Azure Site Recovery provides the lowest RTO for VM workloads. ASR continuously replicates VMs with 5-minute RPO and orchestrates failover with recovery plans. For VM-based workloads requiring sub-hour RTO, ASR is the primary tool.
Storage geo-redundancy has a 15-minute RPO. GRS and GZRS replicate asynchronously with typical replication lag of 15 minutes. This is acceptable for most workloads but insufficient for mission-critical data requiring zero RPO. Use application-level replication or synchronous solutions for stricter requirements.
PaaS services have built-in DR that reduces operational complexity. Azure SQL Database auto-failover groups, Cosmos DB multi-region replication, and Service Bus geo-DR eliminate the need to manage DR infrastructure manually. Prefer PaaS DR over VM-based replication when possible.

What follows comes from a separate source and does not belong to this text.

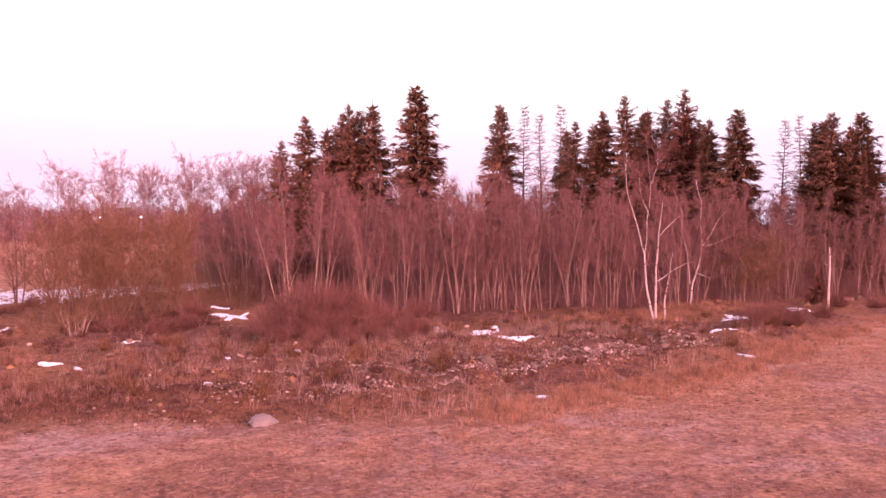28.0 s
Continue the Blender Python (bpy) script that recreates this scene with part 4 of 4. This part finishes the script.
woods("far_woods", "deep wood behind the birches", [(p[0] * 1.1, p[1] + 40) for p in FAR_EDGE], 800, 30, 10, 12.5, M["hedge_twig"], 156, 20, 0.2, 0.16, 3.0)
woods("far_woods", "deep wood behind the thicket", [(-290, 270), (-190, 330), (-85, 355), (0, 385), (24, 350)], 800, 30, 9, 11, M["hedge_twig"], 157, 20, 0.2, 0.16, 3.0)

far_bush = Kind("willow", [dense_bush(160 + k, 300, 0.0095) for k in range(2)], M["willow"], M["willow_twig"],
                "leafless willow bush standing in the open field", "willow", "bushes in the open field")
for k, (x, y, h) in enumerate([(-1.3, 165, 2.5), (0.22, 163, 3.2), (1.41, 164, 2.5)]):
    far_bush.plant(x, y, k % 2, k * 2.2, h)
red_bush = Kind("shrub", [dense_bush(165 + k, 300, 0.0095) for k in range(2)], M["conifer"], M["far_twig"],
                "dark red-brown leafless bush in the open field", "shrub", "bushes in the open field")
for k, (x, y, h) in enumerate([(4.19, 155, 2.1), (5.79, 154.5, 2.15), (7.38, 155.5, 2.1), (9.18, 156, 1.85), (5.36, 158, 2.3), (7.56, 158, 2.2), (-4.18, 196, 2.2), (-6.41, 199, 2.1)]):
    red_bush.plant(x, y, k % 2, k * 2.2, h)

# ---- lamps of the farm beyond the trees ----
lamp_place = [(121, 231), (129.8, 226.2), (138.3, 221), (143.2, 217.8)]
lamp = None
for k, (x, y) in enumerate(lamp_place):
    if lamp is None:
        lamp = thing("street_lamp", (x, y, lie(x, y)), "lit street lamp on a steel pole far beyond the trees", "street lamp", "lamps of the farm")
        link("pole", fast_mesh("pole", *pipes([(np.array([[0, 0, -0.2], [0, 0, 4], [0, 0, 7.6], [-0.2, -0.4, 7.9], [-0.5, -1.0, 8.0]]), [0.09, 0.075, 0.06, 0.05, 0.045])], 8), True), M["pole"], lamp)
        bm = bmesh.new()
        bmesh.ops.create_cube(bm, size=1, matrix=Matrix.LocRotScale((-0.6, -1.25, 8.0), Euler((0, 0, -0.46)), (0.34, 0.75, 0.14)))
        bmesh.ops.bevel(bm, geom=bm.edges[:], offset=0.04, segments=2, affect="EDGES")
        lamp_head = part("lamp_head", bm, M["pole"], lamp)
        bm = bmesh.new()
        bmesh.ops.create_uvsphere(bm, u_segments=12, v_segments=8, radius=0.18, matrix=Matrix.Translation((-0.62, -1.3, 7.8)) @ Matrix.Diagonal((1, 1, 0.8, 1)))
        part("lens", bm, M["lamp"], lamp_head, "glowing white lens")
    else:
        copy_thing(lamp, spot(x, y, lie(x, y)))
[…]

Test failover is the only way to validate DR readiness. Untested DR plans fail during real disasters. Use ASR test failover quarterly, conduct tabletop exercises to walk through procedures, and perform full DR drills annually for critical workloads.

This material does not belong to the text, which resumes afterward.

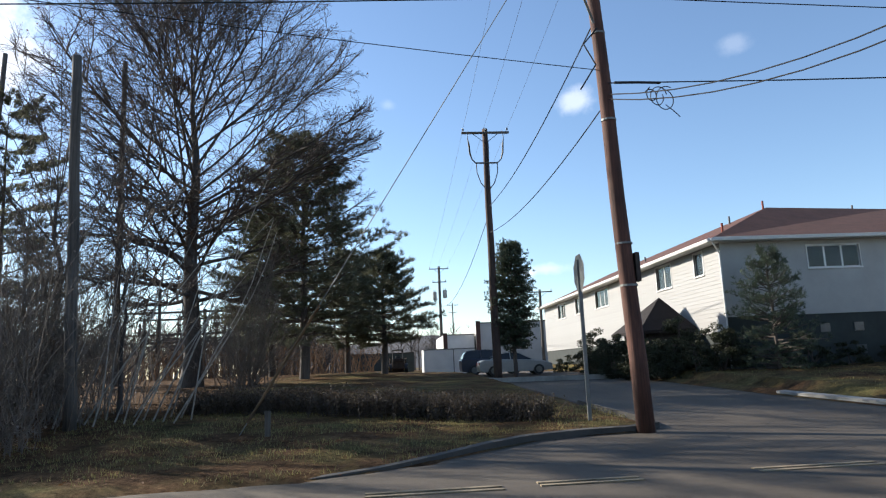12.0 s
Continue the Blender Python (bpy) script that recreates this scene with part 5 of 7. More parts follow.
plain_pole(60.0, 92.0, 0.0, 9.3, 0.16, 0.12, POLE_GREY, "grey utility pole along the cross street")
plain_pole(62.0, 104.5, 0.0, 15.4, 0.16, 0.12, POLE_GREY, "grey utility pole along the cross street")

# primaries on the crossarms
TOPS = [(P0[0], P0[1], 10.1, 1.3), (P1[0] - 0.15, P1[1], 11.5, 1.3), (P2[0] - 0.15, P2[1], 14.75, 1.36), (P3[0], P3[1], 15.9, 1.36), (P5[0], P5[1], 15.05, 1.3), (P7[0], P7[1], 15.75, 1.3)]
for (xa, ya, za, ha), (xb, yb, zb, hb) in zip(TOPS, TOPS[1:]):
    for s in (-1, 0, 1):
        up = 0.25 if s == 0 else 0.0
        line((xa + s * ha, ya - 0.17, za + up), (xb + s * hb, yb - 0.17, zb + up), 0.45 if yb - ya > 30 else 0.2, 0.0065, BARE_WIRE, "thin bare overhead conductor", "overhead_wire", 18)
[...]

DNS-based failover introduces latency due to TTL. Traffic Manager relies on DNS clients refreshing cached records. For instant failover, use Azure Front Door which proxies traffic and detects failures without DNS propagation delay.
Backup and disaster recovery serve different purposes. Azure Backup protects against data corruption, accidental deletion, and operational errors with long-term retention. Azure Site Recovery protects against regional outages with continuous replication and fast failover. Use both together for complete protection.
Automate DR procedures to reduce RTO and human error. Manual failover is slow and error-prone, especially under the stress of a real disaster. Use Azure Automation runbooks or Logic Apps to orchestrate failover, validate health, and notify stakeholders.
DR cost scales with RTO requirements. Hot standby requires running duplicate infrastructure and doubles cost. Warm standby scales down secondary resources to reduce cost while maintaining moderate RTO. Cold standby costs the least but has the longest RTO. Choose the pattern that aligns with business requirements and budget constraints.